## Task directions:
Copy every entry exactly as given, minus the images.

## Entries with animation source code:
......

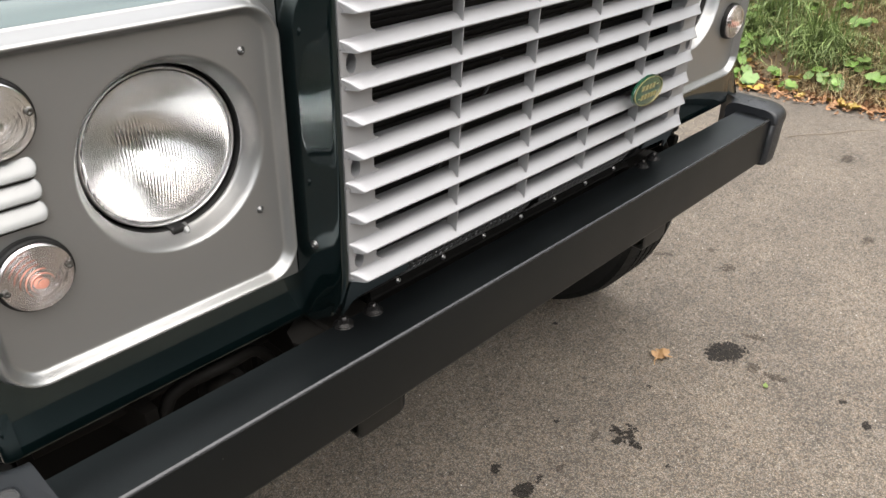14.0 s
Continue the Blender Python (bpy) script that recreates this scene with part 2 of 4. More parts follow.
WHITE_BASE = mat("lamp_base_silver", (0.58, 0.55, 0.555), 0.20, metal=1.0, spread=0.1)
LENS = glass("headlamp_glass", 95)
LENS.node_tree.nodes["Principled BSDF"].inputs["Roughness"].default_value = 0.03
CLEAR = glass("clear_lamp_plastic")
PLUG = mat("pale_grey_plug", (0.019, 0.0195, 0.020), 0.5, grain=0.2, spread=0.2)
SOIL = mat("bank_soil", (0.105, 0.075, 0.044), 0.95, grain=0.8, scale=70, spread=0.6, bump=0.8, blotch=5)
GRASS = mat("grass_blade", (0.115, 0.160, 0.048), 0.6, per_island=0.9, spread=0.5, blotch=4)
STRAW = mat("dry_grass", (0.24, 0.185, 0.095), 0.75, per_island=0.8, spread=0.4)
LEAFGREEN = mat("fresh_green_leaf", (0.085, 0.155, 0.030), 0.45, per_object=0.5, per_island=0.5, grain=0.3, scale=80)
LEAFYELLOW = mat("yellow_leaf", (0.2728, 0.18848, 0.02976), 0.55, per_object=0.5, grain=0.3, scale=60, per_island=0.4)
LEAFBROWN = mat("fallen_brown_leaf", (0.24, 0.124, 0.056), 0.7, per_object=0.7, per_island=0.9, grain=0.4, scale=90)
TWIG = mat("grey_brown_twig", (0.1248, 0.1008, 0.0768), 0.8, grain=0.4)
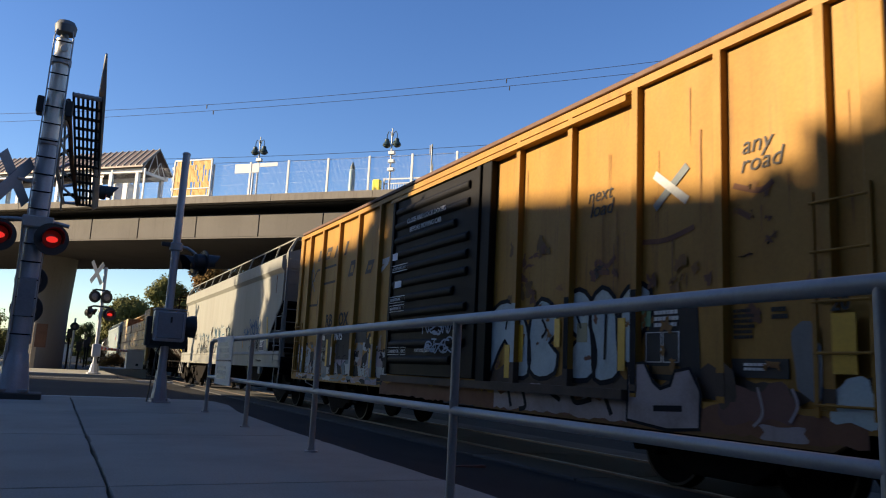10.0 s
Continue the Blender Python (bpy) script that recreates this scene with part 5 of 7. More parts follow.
    # black lines of tall bubble letters on the white ground
    strokes(c, x - 0.006, [[(13.40, 1.70), (13.23, 1.84), (13.05, 1.75), (12.93, 1.56)], [(12.93, 1.58), (13.33, 1.50), (13.46, 1.21), (13.44, 0.85)], [(12.93, 1.62), (12.73, 1.41), (12.64, 1.10), (12.72, 0.69)], [(12.74, 1.53), (12.27, 1.55), (12.59, 1.15)], [(12.59, 1.15), (12.34, 1.27), (12.14, 1.19)], [(12.89, 1.88), (12.82, 1.62), (12.61, 1.62), (12.38, 1.78), (12.46, 1.89)], [(12.18, 1.61), (12.15, 1.77), (12.10, 1.59)], [(13.27, 1.04), (13.23, 1.31), (13.03, 1.37)], [(12.04, 0.98), (12.08, 0.78), (12.15, 0.66)]], spray_black, 0.019, "letter_outline")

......

## Answer:
14.0 s
Continue the Blender Python (bpy) script that recreates this scene with part 2 of 4. More parts follow.
WHITE_BASE = mat("lamp_base_silver", (0.58, 0.55, 0.555), 0.20, metal=1.0, spread=0.1)
LENS = glass("headlamp_glass", 95)
LENS.node_tree.nodes["Principled BSDF"].inputs["Roughness"].default_value = 0.03
CLEAR = glass("clear_lamp_plastic")
PLUG = mat("pale_grey_plug", (0.019, 0.0195, 0.020), 0.5, grain=0.2, spread=0.2)
SOIL = mat("bank_soil", (0.105, 0.075, 0.044), 0.95, grain=0.8, scale=70, spread=0.6, bump=0.8, blotch=5)
GRASS = mat("grass_blade", (0.115, 0.160, 0.048), 0.6, per_island=0.9, spread=0.5, blotch=4)
STRAW = mat("dry_grass", (0.24, 0.185, 0.095), 0.75, per_island=0.8, spread=0.4)
LEAFGREEN = mat("fresh_green_leaf", (0.085, 0.155, 0.030), 0.45, per_object=0.5, per_island=0.5, grain=0.3, scale=80)
LEAFYELLOW = mat("yellow_leaf", (0.2728, 0.18848, 0.02976), 0.55, per_object=0.5, grain=0.3, scale=60, per_island=0.4)
LEAFBROWN = mat("fallen_brown_leaf", (0.24, 0.124, 0.056), 0.7, per_object=0.7, per_island=0.9, grain=0.4, scale=90)
TWIG = mat("grey_brown_twig", (0.1248, 0.1008, 0.0768), 0.8, grain=0.4)
10.0 s
Continue the Blender Python (bpy) script that recreates this scene with part 5 of 7. More parts follow.
    # black lines of tall bubble letters on the white ground
    strokes(c, x - 0.006, [[(13.40, 1.70), (13.23, 1.84), (13.05, 1.75), (12.93, 1.56)], [(12.93, 1.58), (13.33, 1.50), (13.46, 1.21), (13.44, 0.85)], [(12.93, 1.62), (12.73, 1.41), (12.64, 1.10), (12.72, 0.69)], [(12.74, 1.53), (12.27, 1.55), (12.59, 1.15)], [(12.59, 1.15), (12.34, 1.27), (12.14, 1.19)], [(12.89, 1.88), (12.82, 1.62), (12.61, 1.62), (12.38, 1.78), (12.46, 1.89)], [(12.18, 1.61), (12.15, 1.77), (12.10, 1.59)], [(13.27, 1.04), (13.23, 1.31), (13.03, 1.37)], [(12.04, 0.98), (12.08, 0.78), (12.15, 0.66)]], spray_black, 0.019, "letter_outline")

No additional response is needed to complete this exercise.